Modern society rests on the availability of materials derived directly or indirectly from mineral resources in the earth's crust. Metals constitute a particularly important class of materials, not only as a construction material for things such as cars, planes, and buildings, but also ever more in sophisticated devices such as computers and smart phones. This has led to increased and shifting demands for metals such as nickel, zinc, copper and cobalt.
Most metals are not freely available in nature but must be extracted from the naturally occurring mineral. Nickel, cobalt, copper, and zinc are extracted in Norway by a process called electrolysis. Electrolysis requires large amounts of electrical energy. In Norway the production of copper, cobalt, nickel, and zinc corresponds to approximately 1 % of the total consumption of electrical energy.
In view of the pending climate challenges it becomes imperative to reduce this energy consumption as much as possible. In the LEAn project NTNU and SINTEF collaborate with Glencore Nikkelverk (copper, nickel, and cobalt), Boliden Odda (zinc) and Permascand (catalysts) to reduce the energy consumption in electrowinning through development of novel electrocatalysts.
So far, the project has designed and built special cells for the measurement of both catalyst performance and degradation rates, and performed a comprehensive set of measurements of degradation rates for industrial, iridium-containing anodes with these, including assessments of the so-called stability number; degradation is an important but often overlooked aspect of catalyst development. Furthermore, the project has discovered a significant effect of the electrolyte on the wetting properties of industrial anodes, which will have important consequences for how the electrodes behave during gas evolution and, in turn, impose constraints on the electrolyte baths. This type of characterization will be extended during the next project period. The project has also synthesized a number of novel catalysts that do not contain iridium and which are therefore possible candidates for a more (cost-) efficient operation. These catalysts are now being characterized with respect to performance and characterization, among other things.
Significant progress has been made in the development of stable and active catalysts. An antimony-based catalyst is currently under testing in a semi-industrial electrolysis cell, and is still stable after several hundred hours. Further work on improving the activity by resorting to other chemical compositions have resulted in a catalyst based on cobalt and manganese. This catalyst displays improved activity, but is apparently not as stable as the antimony-based catalyst. A significant amount of resources has also been spent on investigating the effect of pretreatment of the titanium substrates employed for the electrodes and the phenomenon of passivation, which may also shorten the lifetime of the electrodes.
The project was also jointly responsible with one of the project’s industry partners for the combined conference and webinar «The Electrochemistry Enabling the Green Transition» that took place in Ljungaverk, Sweden in June 2024. The conference gathered 70 participants in Ljungaverk in addition to the 50 participating digitally.
The project has published its results in a number of contexts, including on peer-reviewed publication so far. The project has its own web page.

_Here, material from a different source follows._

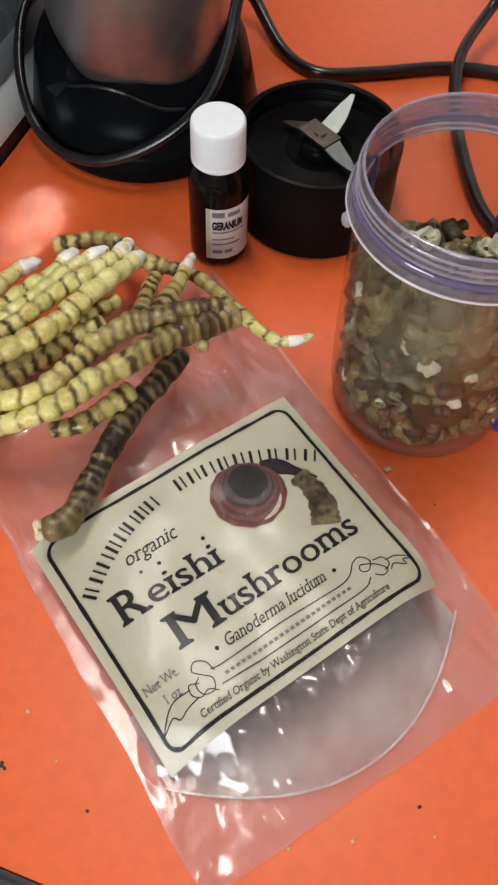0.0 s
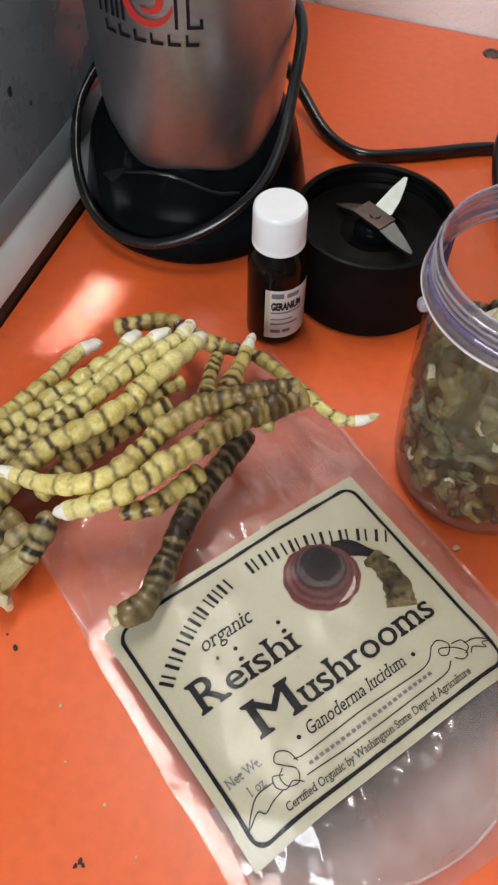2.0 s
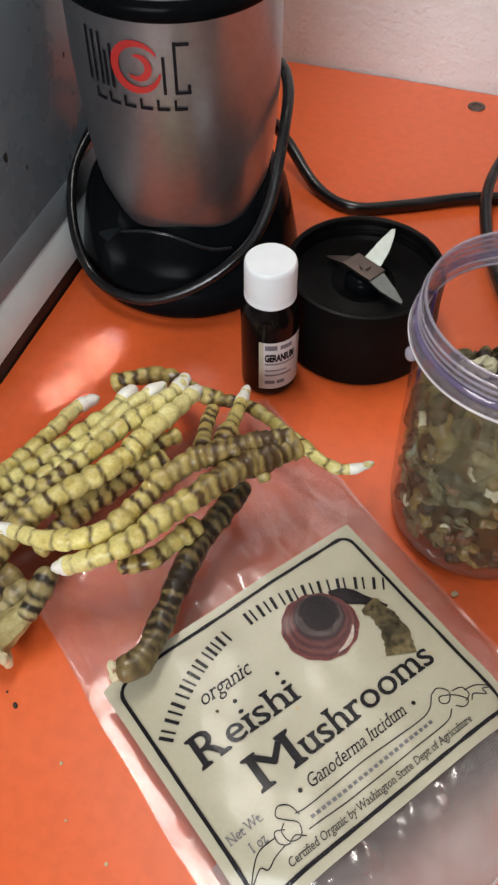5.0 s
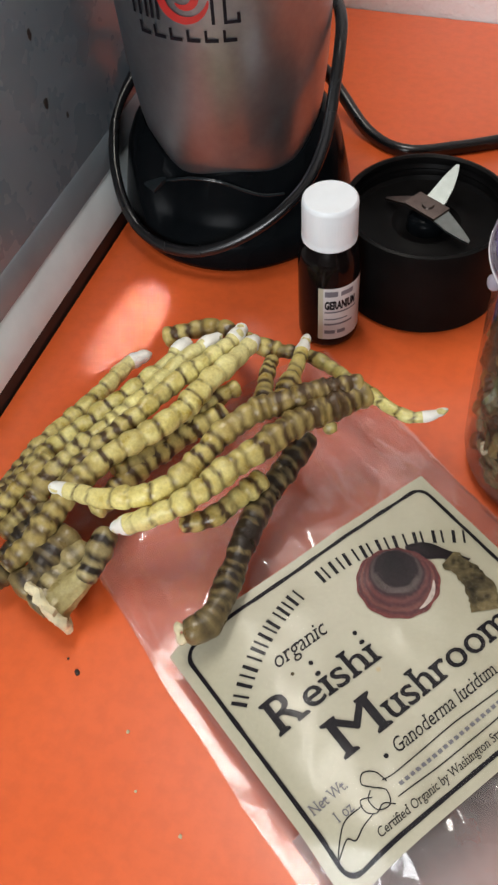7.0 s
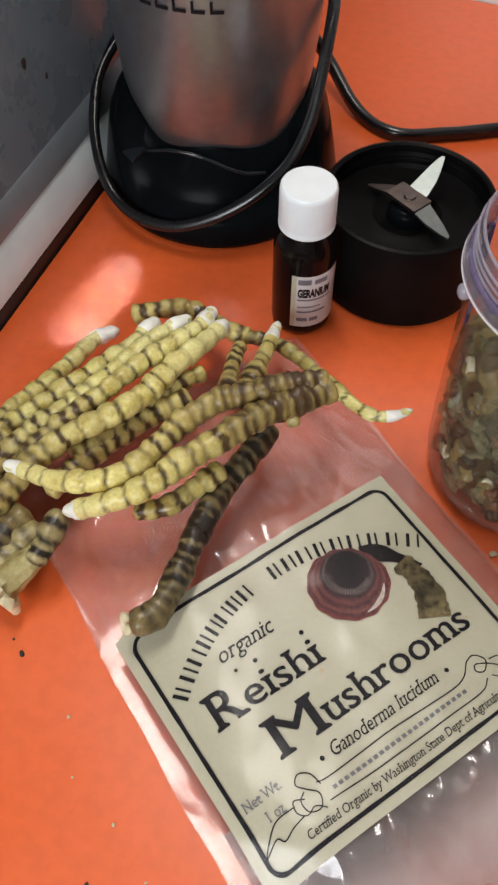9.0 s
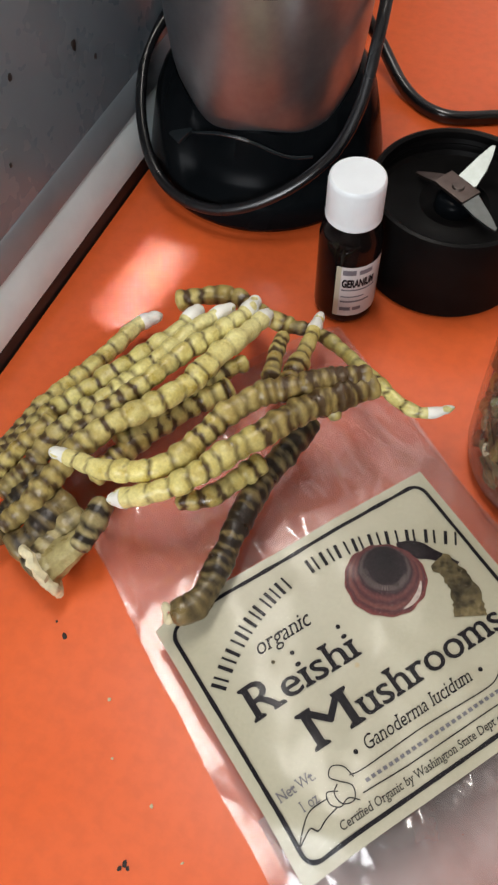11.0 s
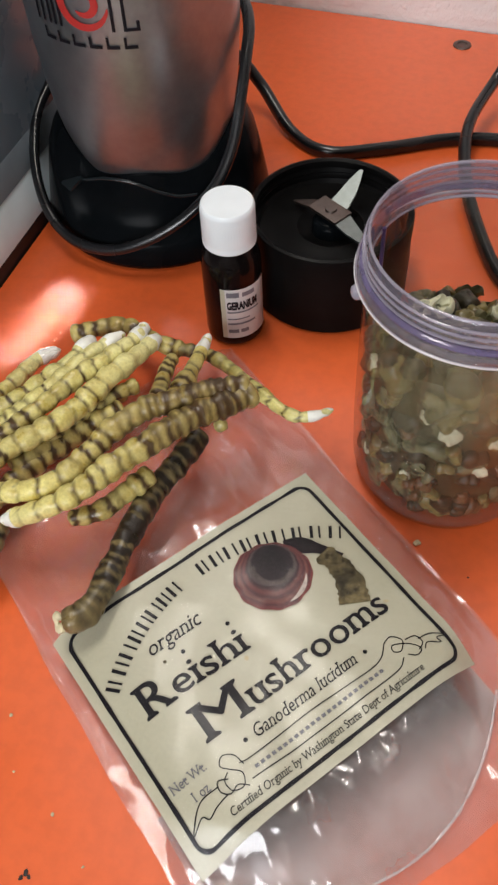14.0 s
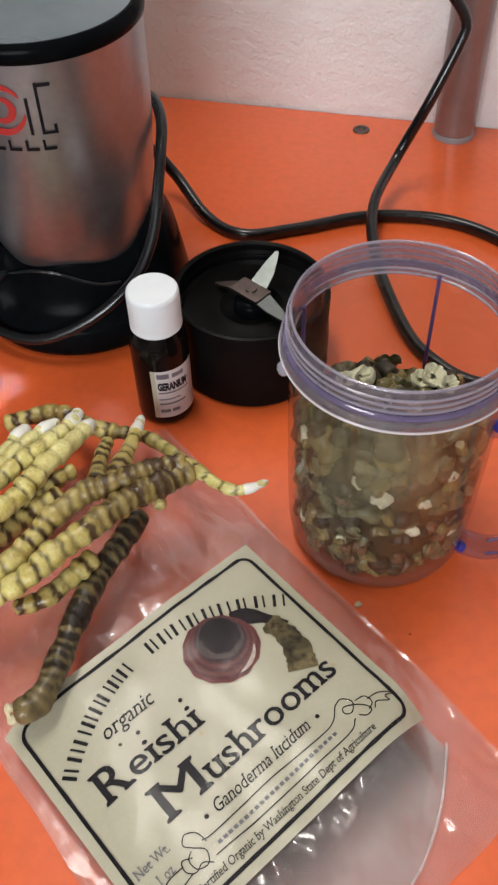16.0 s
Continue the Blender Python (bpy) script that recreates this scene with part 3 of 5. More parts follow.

Metal electrowinning is the process of extracting a metal from its ore by electrochemical processes. In aqueous electrowinning the ore from which the metal is to be extracted is dissolved into an electrolytic solution containing two electrodes. A voltage is applied between the two electrodes, and the metal is deposited at the negative electrode. Typically, oxygen is evolved at the positive electrode, i.e. at the anode. The annual energy consumption associated with this industry in Norway is on the scale of TWh.
The energy consumption associated with the process is substantial, particularly at the anode, but can be brought down by employing catalysts. Thus, if the lead anodes that currently dominate the industry are replaced by anodes containing iridium, the energy consumption may be reduced by 15 %. However, iridium is costly (115 € per gram) and scarce (annual global production < 10 ton); facing soaring iridium prices and an anode lifetime of only 5 years, it may pay off for companies to continue their use of the cheaper lead anodes and sustain the accompanying energy loss.
The LEAn project pursues alternative, energy efficient anodes with a catalytic activity that matches that of iridium-based anodes, but with a longer lifetime and that avoids the use of costly and scarce elements. Since only anode compositions that are at the outset expected to be stable under the rather harsh conditions of metal electrowinning, durability is built into the development work from the start. The challenges consist of finding compositions that are in addition both conductive, catalytically active, and have other necessary properties required for the application, including aspects of bath impurities and gas evolution. A range of sophisticated experimental and theoretical methods will be employed to achieve the goals. For risk mitigation, the project will include iridium in the composition space to be investigated, in this part of the project focusing on iridium thrift.